_GOAL_
Write the data out again exactly, dropping any images it holds.
# # # # # # #
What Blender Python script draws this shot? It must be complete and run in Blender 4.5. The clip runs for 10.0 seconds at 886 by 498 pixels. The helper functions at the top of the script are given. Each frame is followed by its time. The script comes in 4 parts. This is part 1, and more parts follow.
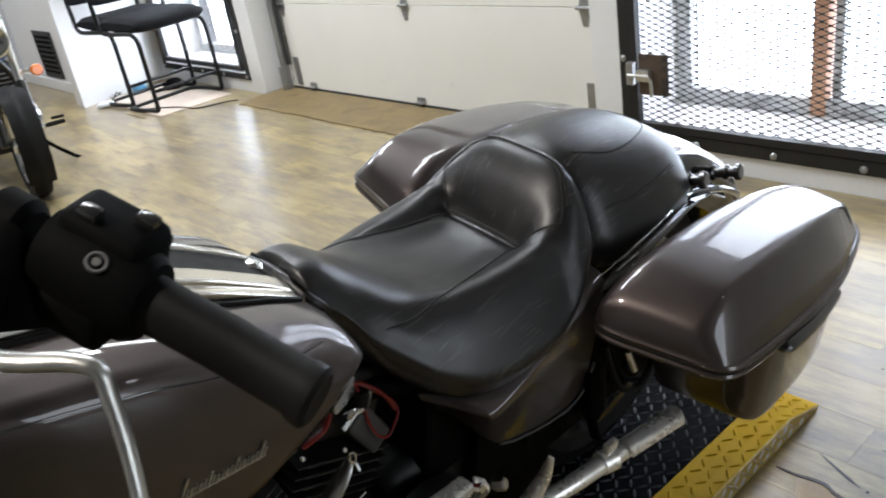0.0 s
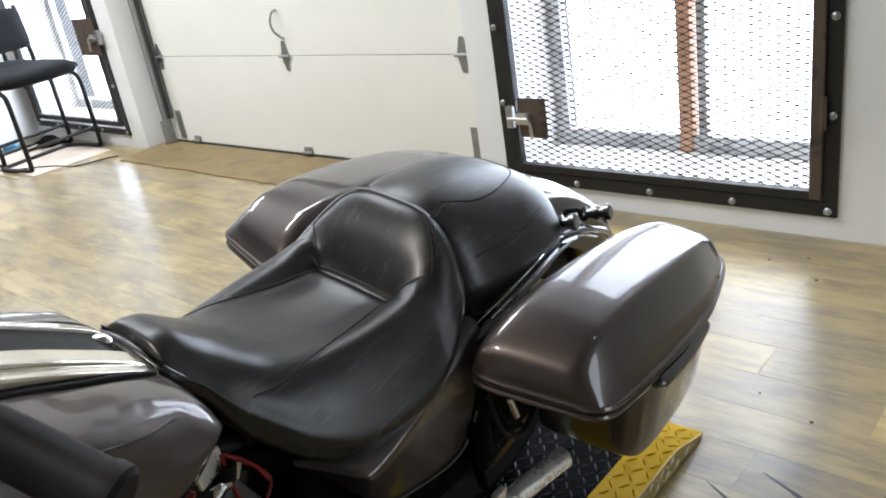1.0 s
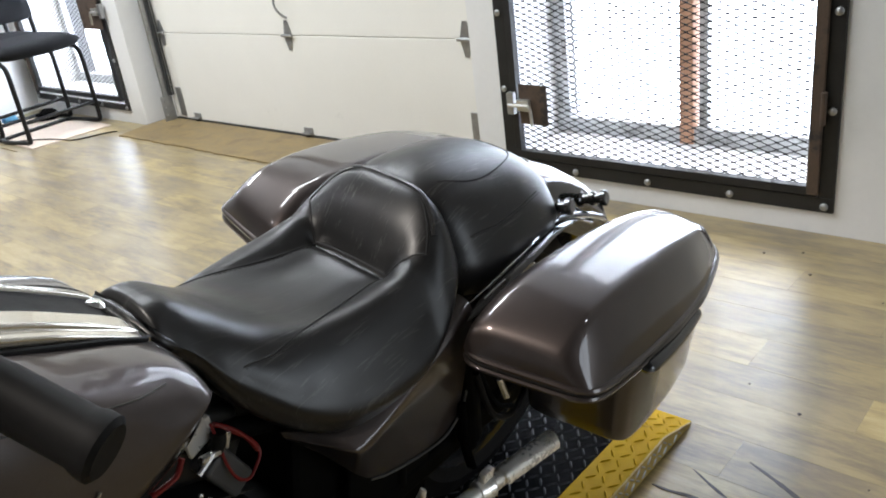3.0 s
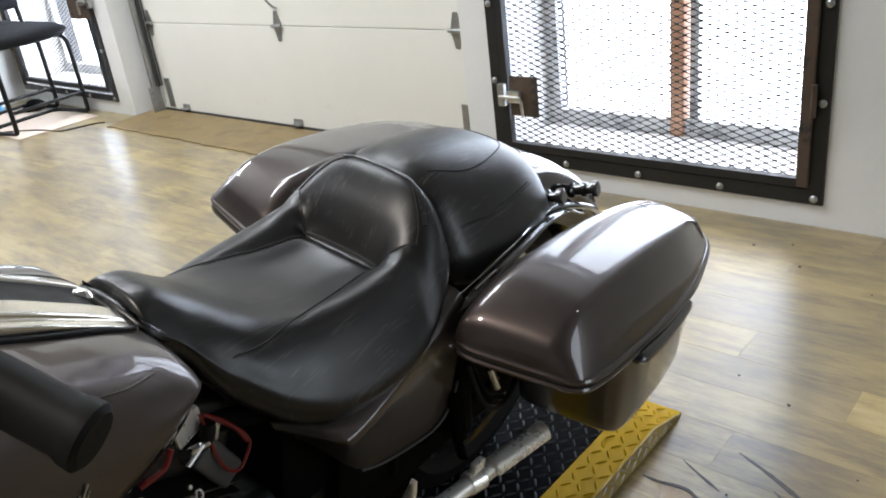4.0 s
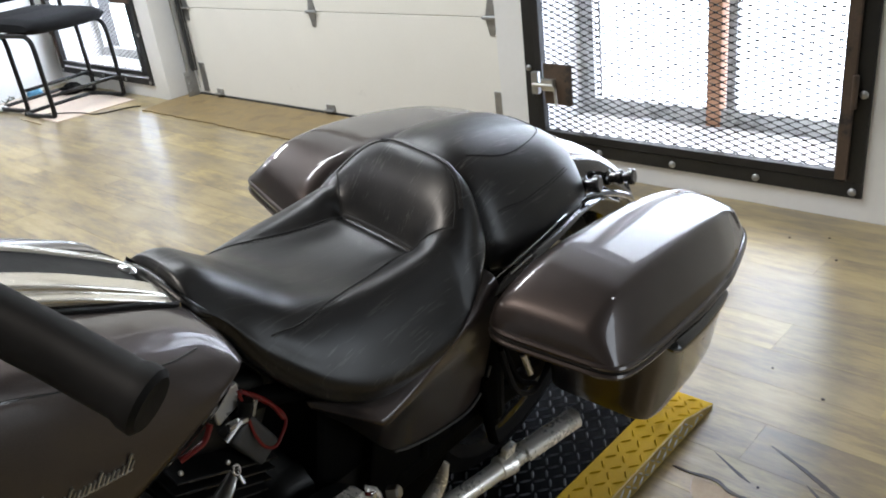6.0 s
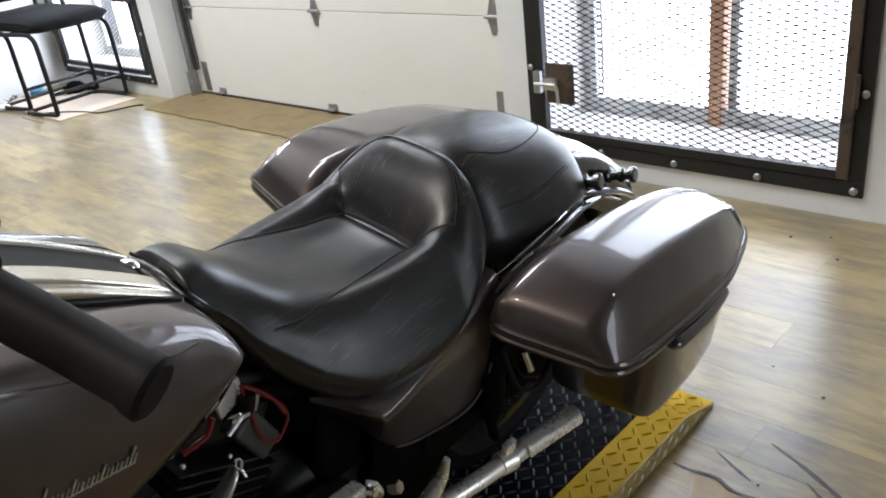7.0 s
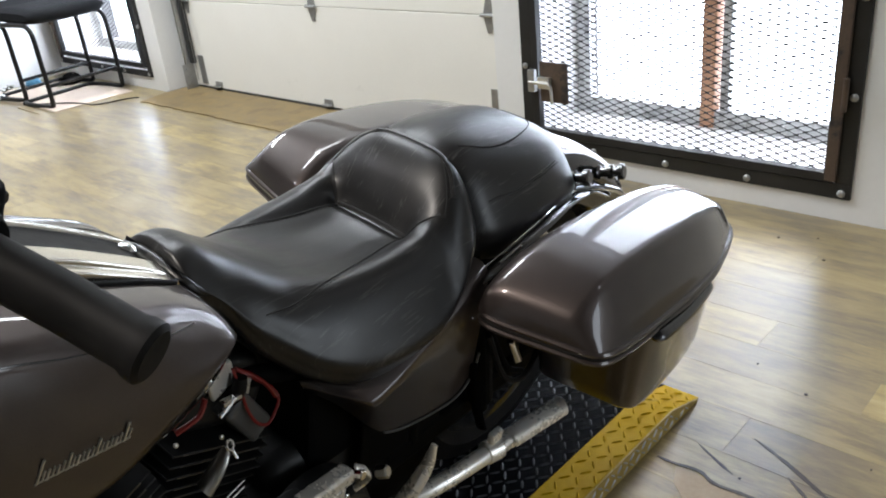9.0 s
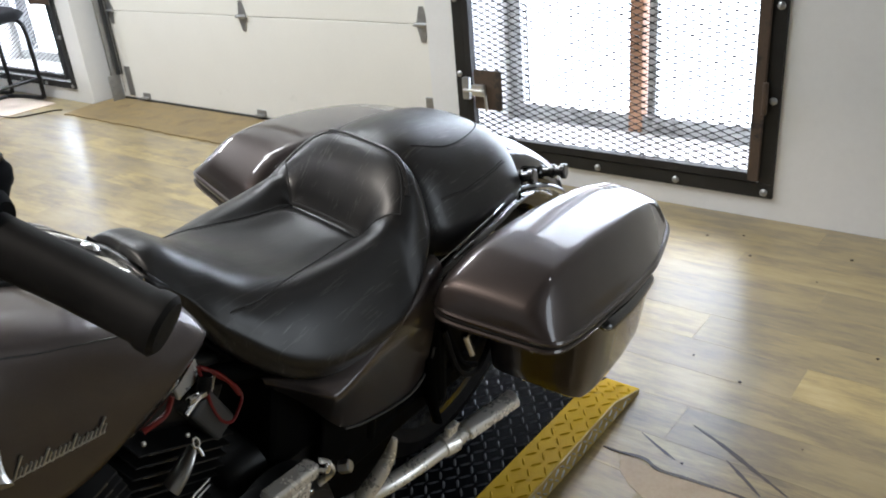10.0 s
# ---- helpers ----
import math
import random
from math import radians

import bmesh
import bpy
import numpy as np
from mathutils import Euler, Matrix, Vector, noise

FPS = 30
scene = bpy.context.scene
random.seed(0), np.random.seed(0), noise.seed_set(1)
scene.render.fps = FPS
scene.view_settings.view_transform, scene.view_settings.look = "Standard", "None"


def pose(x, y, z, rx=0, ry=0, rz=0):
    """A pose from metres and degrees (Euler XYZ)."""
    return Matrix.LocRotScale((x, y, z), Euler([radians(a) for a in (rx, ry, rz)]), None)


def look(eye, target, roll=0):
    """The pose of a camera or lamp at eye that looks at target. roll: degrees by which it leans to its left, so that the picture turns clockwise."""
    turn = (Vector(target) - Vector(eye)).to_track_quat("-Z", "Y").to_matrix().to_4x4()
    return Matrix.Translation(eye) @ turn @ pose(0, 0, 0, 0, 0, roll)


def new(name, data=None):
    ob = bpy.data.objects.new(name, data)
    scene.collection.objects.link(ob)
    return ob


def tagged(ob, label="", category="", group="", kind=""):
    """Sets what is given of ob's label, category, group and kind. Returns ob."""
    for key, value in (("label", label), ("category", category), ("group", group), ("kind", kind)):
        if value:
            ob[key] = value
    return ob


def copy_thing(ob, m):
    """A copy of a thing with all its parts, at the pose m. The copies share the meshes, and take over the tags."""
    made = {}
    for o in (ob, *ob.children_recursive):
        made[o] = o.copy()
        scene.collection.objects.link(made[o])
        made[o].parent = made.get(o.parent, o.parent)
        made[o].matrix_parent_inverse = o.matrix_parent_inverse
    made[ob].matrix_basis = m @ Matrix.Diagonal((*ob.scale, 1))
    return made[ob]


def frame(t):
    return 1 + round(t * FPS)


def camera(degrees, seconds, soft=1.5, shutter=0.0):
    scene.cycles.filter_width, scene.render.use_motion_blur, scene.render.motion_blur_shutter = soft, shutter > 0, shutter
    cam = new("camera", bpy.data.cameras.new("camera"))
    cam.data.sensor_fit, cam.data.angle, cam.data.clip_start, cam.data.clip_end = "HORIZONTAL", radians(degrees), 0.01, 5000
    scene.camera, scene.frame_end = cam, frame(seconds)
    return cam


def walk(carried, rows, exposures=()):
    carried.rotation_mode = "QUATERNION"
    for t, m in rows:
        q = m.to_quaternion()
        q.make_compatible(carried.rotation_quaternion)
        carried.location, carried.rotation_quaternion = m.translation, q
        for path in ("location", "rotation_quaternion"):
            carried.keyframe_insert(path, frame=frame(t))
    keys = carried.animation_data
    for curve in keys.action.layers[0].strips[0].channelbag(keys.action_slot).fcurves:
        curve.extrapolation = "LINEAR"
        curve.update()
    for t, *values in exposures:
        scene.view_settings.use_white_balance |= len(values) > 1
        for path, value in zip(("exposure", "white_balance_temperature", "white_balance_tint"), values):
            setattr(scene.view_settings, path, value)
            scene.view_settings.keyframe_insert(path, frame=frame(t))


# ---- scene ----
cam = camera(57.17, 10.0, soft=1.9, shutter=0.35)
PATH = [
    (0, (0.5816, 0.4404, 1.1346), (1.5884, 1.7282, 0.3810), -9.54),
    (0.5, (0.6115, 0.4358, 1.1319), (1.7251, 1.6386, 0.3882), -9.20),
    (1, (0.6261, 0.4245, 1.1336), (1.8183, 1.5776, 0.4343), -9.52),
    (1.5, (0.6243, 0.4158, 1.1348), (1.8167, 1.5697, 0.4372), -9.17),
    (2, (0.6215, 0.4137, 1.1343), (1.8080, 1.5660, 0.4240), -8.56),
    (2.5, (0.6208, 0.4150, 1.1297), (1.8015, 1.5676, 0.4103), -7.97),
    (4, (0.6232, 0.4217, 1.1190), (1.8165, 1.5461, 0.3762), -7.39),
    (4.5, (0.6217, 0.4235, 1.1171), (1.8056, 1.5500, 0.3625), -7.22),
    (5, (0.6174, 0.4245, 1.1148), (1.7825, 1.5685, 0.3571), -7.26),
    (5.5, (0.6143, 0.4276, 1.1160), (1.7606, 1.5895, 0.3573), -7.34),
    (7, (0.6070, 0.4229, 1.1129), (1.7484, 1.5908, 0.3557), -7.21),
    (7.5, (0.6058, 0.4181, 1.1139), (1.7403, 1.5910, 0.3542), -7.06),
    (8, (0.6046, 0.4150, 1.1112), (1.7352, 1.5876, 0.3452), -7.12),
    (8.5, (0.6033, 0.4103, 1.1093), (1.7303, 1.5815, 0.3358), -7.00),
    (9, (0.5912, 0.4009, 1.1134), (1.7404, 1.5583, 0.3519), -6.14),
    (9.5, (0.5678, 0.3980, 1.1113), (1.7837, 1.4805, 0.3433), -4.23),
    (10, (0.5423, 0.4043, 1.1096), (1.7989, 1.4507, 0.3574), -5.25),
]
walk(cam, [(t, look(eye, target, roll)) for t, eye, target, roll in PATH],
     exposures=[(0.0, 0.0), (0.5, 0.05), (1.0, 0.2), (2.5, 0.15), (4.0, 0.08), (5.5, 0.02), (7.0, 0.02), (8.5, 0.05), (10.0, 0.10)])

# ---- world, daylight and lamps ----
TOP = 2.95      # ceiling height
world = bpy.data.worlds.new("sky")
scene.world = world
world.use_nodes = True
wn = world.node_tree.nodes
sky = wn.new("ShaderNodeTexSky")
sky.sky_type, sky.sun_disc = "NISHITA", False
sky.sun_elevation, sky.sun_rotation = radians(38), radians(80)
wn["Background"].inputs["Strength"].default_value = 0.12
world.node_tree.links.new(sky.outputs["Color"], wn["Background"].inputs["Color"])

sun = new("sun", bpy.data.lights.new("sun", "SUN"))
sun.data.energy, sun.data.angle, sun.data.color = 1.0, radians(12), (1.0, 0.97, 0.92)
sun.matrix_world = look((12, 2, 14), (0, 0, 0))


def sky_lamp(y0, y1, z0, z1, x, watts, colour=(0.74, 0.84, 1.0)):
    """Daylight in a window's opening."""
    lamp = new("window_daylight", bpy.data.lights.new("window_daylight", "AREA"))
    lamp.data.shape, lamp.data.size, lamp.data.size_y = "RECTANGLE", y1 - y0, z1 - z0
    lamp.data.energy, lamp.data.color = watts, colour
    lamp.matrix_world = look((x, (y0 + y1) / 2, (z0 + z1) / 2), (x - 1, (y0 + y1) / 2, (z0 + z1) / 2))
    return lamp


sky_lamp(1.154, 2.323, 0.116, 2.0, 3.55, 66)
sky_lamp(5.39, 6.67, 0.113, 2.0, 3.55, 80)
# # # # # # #
_COMPLETE ANSWER_
What Blender Python script draws this shot? It must be complete and run in Blender 4.5. The clip runs for 10.0 seconds at 886 by 498 pixels. The helper functions at the top of the script are given. Each frame is followed by its time. The script comes in 4 parts. This is part 1, and more parts follow.
0.0 s
1.0 s
3.0 s
4.0 s
6.0 s
7.0 s
9.0 s
10.0 s
# ---- helpers ----
import math
import random
from math import radians

import bmesh
import bpy
import numpy as np
from mathutils import Euler, Matrix, Vector, noise

FPS = 30
scene = bpy.context.scene
random.seed(0), np.random.seed(0), noise.seed_set(1)
scene.render.fps = FPS
scene.view_settings.view_transform, scene.view_settings.look = "Standard", "None"


def pose(x, y, z, rx=0, ry=0, rz=0):
    """A pose from metres and degrees (Euler XYZ)."""
    return Matrix.LocRotScale((x, y, z), Euler([radians(a) for a in (rx, ry, rz)]), None)


def look(eye, target, roll=0):
    """The pose of a camera or lamp at eye that looks at target. roll: degrees by which it leans to its left, so that the picture turns clockwise."""
    turn = (Vector(target) - Vector(eye)).to_track_quat("-Z", "Y").to_matrix().to_4x4()
    return Matrix.Translation(eye) @ turn @ pose(0, 0, 0, 0, 0, roll)


def new(name, data=None):
    ob = bpy.data.objects.new(name, data)
    scene.collection.objects.link(ob)
    return ob


def tagged(ob, label="", category="", group="", kind=""):
    """Sets what is given of ob's label, category, group and kind. Returns ob."""
    for key, value in (("label", label), ("category", category), ("group", group), ("kind", kind)):
        if value:
            ob[key] = value
    return ob


def copy_thing(ob, m):
    """A copy of a thing with all its parts, at the pose m. The copies share the meshes, and take over the tags."""
    made = {}
    for o in (ob, *ob.children_recursive):
        made[o] = o.copy()
        scene.collection.objects.link(made[o])
        made[o].parent = made.get(o.parent, o.parent)
        made[o].matrix_parent_inverse = o.matrix_parent_inverse
    made[ob].matrix_basis = m @ Matrix.Diagonal((*ob.scale, 1))
    return made[ob]


def frame(t):
    return 1 + round(t * FPS)


def camera(degrees, seconds, soft=1.5, shutter=0.0):
    scene.cycles.filter_width, scene.render.use_motion_blur, scene.render.motion_blur_shutter = soft, shutter > 0, shutter
    cam = new("camera", bpy.data.cameras.new("camera"))
    cam.data.sensor_fit, cam.data.angle, cam.data.clip_start, cam.data.clip_end = "HORIZONTAL", radians(degrees), 0.01, 5000
    scene.camera, scene.frame_end = cam, frame(seconds)
    return cam


def walk(carried, rows, exposures=()):
    carried.rotation_mode = "QUATERNION"
    for t, m in rows:
        q = m.to_quaternion()
        q.make_compatible(carried.rotation_quaternion)
        carried.location, carried.rotation_quaternion = m.translation, q
        for path in ("location", "rotation_quaternion"):
            carried.keyframe_insert(path, frame=frame(t))
    keys = carried.animation_data
    for curve in keys.action.layers[0].strips[0].channelbag(keys.action_slot).fcurves:
        curve.extrapolation = "LINEAR"
        curve.update()
    for t, *values in exposures:
        scene.view_settings.use_white_balance |= len(values) > 1
        for path, value in zip(("exposure", "white_balance_temperature", "white_balance_tint"), values):
            setattr(scene.view_settings, path, value)
            scene.view_settings.keyframe_insert(path, frame=frame(t))


# ---- scene ----
cam = camera(57.17, 10.0, soft=1.9, shutter=0.35)
PATH = [
    (0, (0.5816, 0.4404, 1.1346), (1.5884, 1.7282, 0.3810), -9.54),
    (0.5, (0.6115, 0.4358, 1.1319), (1.7251, 1.6386, 0.3882), -9.20),
    (1, (0.6261, 0.4245, 1.1336), (1.8183, 1.5776, 0.4343), -9.52),
    (1.5, (0.6243, 0.4158, 1.1348), (1.8167, 1.5697, 0.4372), -9.17),
    (2, (0.6215, 0.4137, 1.1343), (1.8080, 1.5660, 0.4240), -8.56),
    (2.5, (0.6208, 0.4150, 1.1297), (1.8015, 1.5676, 0.4103), -7.97),
    (4, (0.6232, 0.4217, 1.1190), (1.8165, 1.5461, 0.3762), -7.39),
    (4.5, (0.6217, 0.4235, 1.1171), (1.8056, 1.5500, 0.3625), -7.22),
    (5, (0.6174, 0.4245, 1.1148), (1.7825, 1.5685, 0.3571), -7.26),
    (5.5, (0.6143, 0.4276, 1.1160), (1.7606, 1.5895, 0.3573), -7.34),
    (7, (0.6070, 0.4229, 1.1129), (1.7484, 1.5908, 0.3557), -7.21),
    (7.5, (0.6058, 0.4181, 1.1139), (1.7403, 1.5910, 0.3542), -7.06),
    (8, (0.6046, 0.4150, 1.1112), (1.7352, 1.5876, 0.3452), -7.12),
    (8.5, (0.6033, 0.4103, 1.1093), (1.7303, 1.5815, 0.3358), -7.00),
    (9, (0.5912, 0.4009, 1.1134), (1.7404, 1.5583, 0.3519), -6.14),
    (9.5, (0.5678, 0.3980, 1.1113), (1.7837, 1.4805, 0.3433), -4.23),
    (10, (0.5423, 0.4043, 1.1096), (1.7989, 1.4507, 0.3574), -5.25),
]
walk(cam, [(t, look(eye, target, roll)) for t, eye, target, roll in PATH],
     exposures=[(0.0, 0.0), (0.5, 0.05), (1.0, 0.2), (2.5, 0.15), (4.0, 0.08), (5.5, 0.02), (7.0, 0.02), (8.5, 0.05), (10.0, 0.10)])

# ---- world, daylight and lamps ----
TOP = 2.95      # ceiling height
world = bpy.data.worlds.new("sky")
scene.world = world
world.use_nodes = True
wn = world.node_tree.nodes
sky = wn.new("ShaderNodeTexSky")
sky.sky_type, sky.sun_disc = "NISHITA", False
sky.sun_elevation, sky.sun_rotation = radians(38), radians(80)
wn["Background"].inputs["Strength"].default_value = 0.12
world.node_tree.links.new(sky.outputs["Color"], wn["Background"].inputs["Color"])

sun = new("sun", bpy.data.lights.new("sun", "SUN"))
sun.data.energy, sun.data.angle, sun.data.color = 1.0, radians(12), (1.0, 0.97, 0.92)
sun.matrix_world = look((12, 2, 14), (0, 0, 0))


def sky_lamp(y0, y1, z0, z1, x, watts, colour=(0.74, 0.84, 1.0)):
    """Daylight in a window's opening."""
    lamp = new("window_daylight", bpy.data.lights.new("window_daylight", "AREA"))
    lamp.data.shape, lamp.data.size, lamp.data.size_y = "RECTANGLE", y1 - y0, z1 - z0
    lamp.data.energy, lamp.data.color = watts, colour
    lamp.matrix_world = look((x, (y0 + y1) / 2, (z0 + z1) / 2), (x - 1, (y0 + y1) / 2, (z0 + z1) / 2))
    return lamp


sky_lamp(1.154, 2.323, 0.116, 2.0, 3.55, 66)
sky_lamp(5.39, 6.67, 0.113, 2.0, 3.55, 80)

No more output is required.